We’ve heard about single points of failure, are you one of them?

Gerber’s E-Myth (short for “Entrepreneurial Myth”) argues that most people start businesses not as true entrepreneurs, but as technicians. These are skilled workers who love their craft but lack the systems to scale. A baker opens a bakery because they adore baking, not because they are experts in operations, marketing, or finance. Without structured processes, the business becomes an extension of the owner, demanding constant personal involvement. This owner-dependency is a ticking time bomb.

Enter the coma scenario. If you are the linchpin, the one handling sales calls, troubleshooting issues, and making every decision, your six-month absence could spell disaster. Customers might flee due to inconsistent service. Employees could scramble without clear guidelines, leading to errors, low morale, or mass exodus. Suppliers might go unpaid, inventory could pile up or dwindle, and cash flow might dry up entirely. Upon waking, you might find a shell of your former enterprise: revenues plummeted, debts mounting, and your dream reduced to ruins. Gerber warns that this is not just bad luck.


It is the inevitable outcome of a “job” disguised as a business.

Contrast this with a system-driven enterprise, Gerber’s ideal model. Inspired by franchises like McDonald’s, where every outlet operates identically regardless of the owner, these businesses run on documented processes, training manuals, and delegated roles. Employees are not guessing. They are following a playbook. Automation handles routine tasks, metrics track performance, and leadership is distributed. In the coma test, such a business hums along. Your team steps up, maintaining quality and innovation. Sales continue, operations stabilize, and growth might even accelerate without your micromanagement. Awakening, you would see a thriving entity, perhaps even stronger, proving its independence.
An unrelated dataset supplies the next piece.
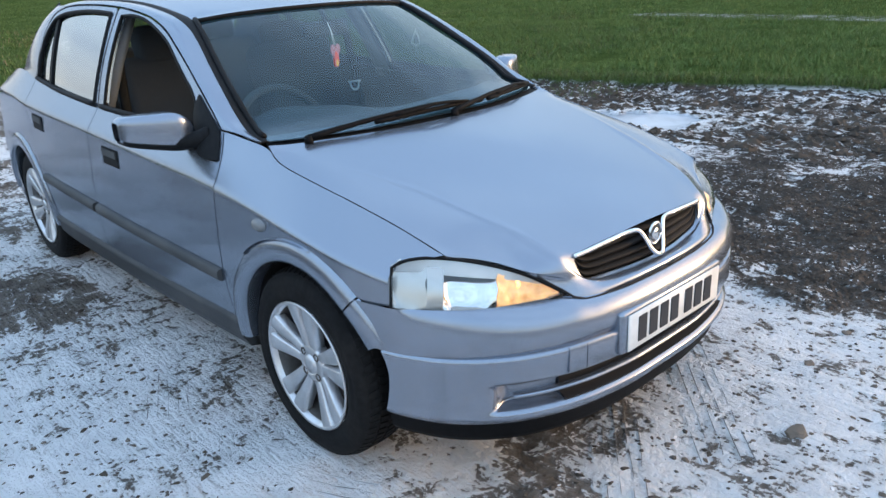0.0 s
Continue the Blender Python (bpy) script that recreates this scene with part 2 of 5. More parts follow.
def mesh_object(name, verts, faces, mat, parent=None, label="", smooth=True):
    me = bpy.data.meshes.new(name)
    me.from_pydata([tuple(map(float, v)) for v in verts], [], [tuple(map(int, f)) for f in faces])
    if mat:
        me.materials.append(mat)
    me.polygons.foreach_set("use_smooth", [smooth] * len(me.polygons))
    me.update()
    ob = new(name, me)
    ob.parent = parent
    if label:
        ob["label"] = label
    return ob


def part(name, bm, mat, parent, label="", smooth=True):
    me = bpy.data.meshes.new(name)
    bm.normal_update()
    bm.to_mesh(me)
    bm.free()
    if mat:
        me.materials.append(mat)
    me.polygons.foreach_set("use_smooth", [smooth] * len(me.polygons))
    ob = new(name, me)
    ob.parent = parent
    if label:
        ob["label"] = label
    return ob


CORE = arr((0, 0, 0.65))


def panel(name, g, mat, parent, skirt=0.014, label="", core=None, closed=False):
    """A sheet over the grid g whose edges are folded inwards by skirt metres; it faces away from core."""
    g = arr(g)
    n, m = g.shape[:2]
    du, dv = np.gradient(g, axis=1), np.gradient(g, axis=0)
    nor = np.cross(du, dv)
    nor /= np.maximum(np.linalg.norm(nor, axis=2, keepdims=True), 1e-9)
    centre = g.reshape(-1, 3).mean(0)
    away = centre - (CORE if core is None else arr(core))
    flip = (nor.reshape(-1, 3).mean(0) @ away) < 0
    if flip:
        nor = -nor
    verts = list(g.reshape(-1, 3))
    idx = np.arange(n * m).reshape(n, m)
    faces = []
    for i in range(n - 1):
        for j in range(m - 1):
            f = (idx[i, j], idx[i, j + 1], idx[i + 1, j + 1], idx[i + 1, j])
            faces.append(f[::-1] if flip else f)
    if skirt:
        ring = [(0, j) for j in range(m)] + [(i, m - 1) for i in range(1, n)] + [(n - 1, j) for j in range(m - 2, -1, -1)] + [(i, 0) for i in range(n - 2, 0, -1)]
        base = len(verts)
        k = len(ring)
        for i, j in ring:
            verts.append(g[i, j])
        for i, j in ring:
            verts.append(g[i, j] - nor[i, j] * skirt)
        for a in range(k):
            b = (a + 1) % k
            f = (base + a, base + k + a, base + k + b, base + b)
            faces.append(f[::-1] if flip else f)
    return mesh_object(name, verts, faces, mat, parent, label)


def tube(name, points, radius, mat, parent, sides=8, label="", flat=1.0, closed=False):
    """A round (or flattened) rod along the points; radius may be one number or one for each point."""
    p = arr(points)
    n = len(p)
    r = np.broadcast_to(arr(radius), (n,))
    t = np.gradient(p, axis=0)
    if closed:
        t[0] = t[-1] = p[1] - p[-2]
    t /= np.maximum(np.linalg.norm(t, axis=1, keepdims=True), 1e-9)
    up = arr((0, 0, 1)) if abs(t[:, 2]).mean() < 0.8 else arr((0, 1, 0))
    verts, faces = [], []
    for i in range(n):
        a = np.cross(t[i], up)
        a /= np.linalg.norm(a)
        b = np.cross(a, t[i])
        for k in range(sides):
            w = 2 * math.pi * k / sides
            verts.append(p[i] + r[i] * (math.cos(w) * a + flat * math.sin(w) * b))
    for i in range(n - 1):
        for k in range(sides):
            q = (k + 1) % sides
            faces.append((i * sides + k, i * sides + q, (i + 1) * sides + q, (i + 1) * sides + k))
    faces.append(tuple(range(sides - 1, -1, -1)))
    faces.append(tuple((n - 1) * sides + k for k in range(sides)))
    return mesh_object(name, verts, faces, mat, parent, label)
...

So, how do you build a coma-proof business? Gerber advises shifting mindsets: Work on your business, not in it. Start by documenting every process, from customer onboarding to inventory management. Hire for roles, not personalities, and train relentlessly. Implement key performance indicators (KPIs) to monitor health remotely. Cultivate a culture of accountability where the business serves as its own entity, not your personal fiefdom. Tools like CRM software, project management apps, and outsourced services can amplify this resilience.

Build a team around you that can operate and grow the business without you. Easier said than done.

NOTE: Achieving this will also increase the value of your business.

Gerber’s Coma test is not morbid. It is motivational. It forces introspection: Are you building a legacy or a liability? In today’s volatile world, with burnout and unexpected life events all too common, a self-sustaining business is not a luxury. It is essential. Wake up to the truth: Design your enterprise to outlast you, and you will not only survive but soar.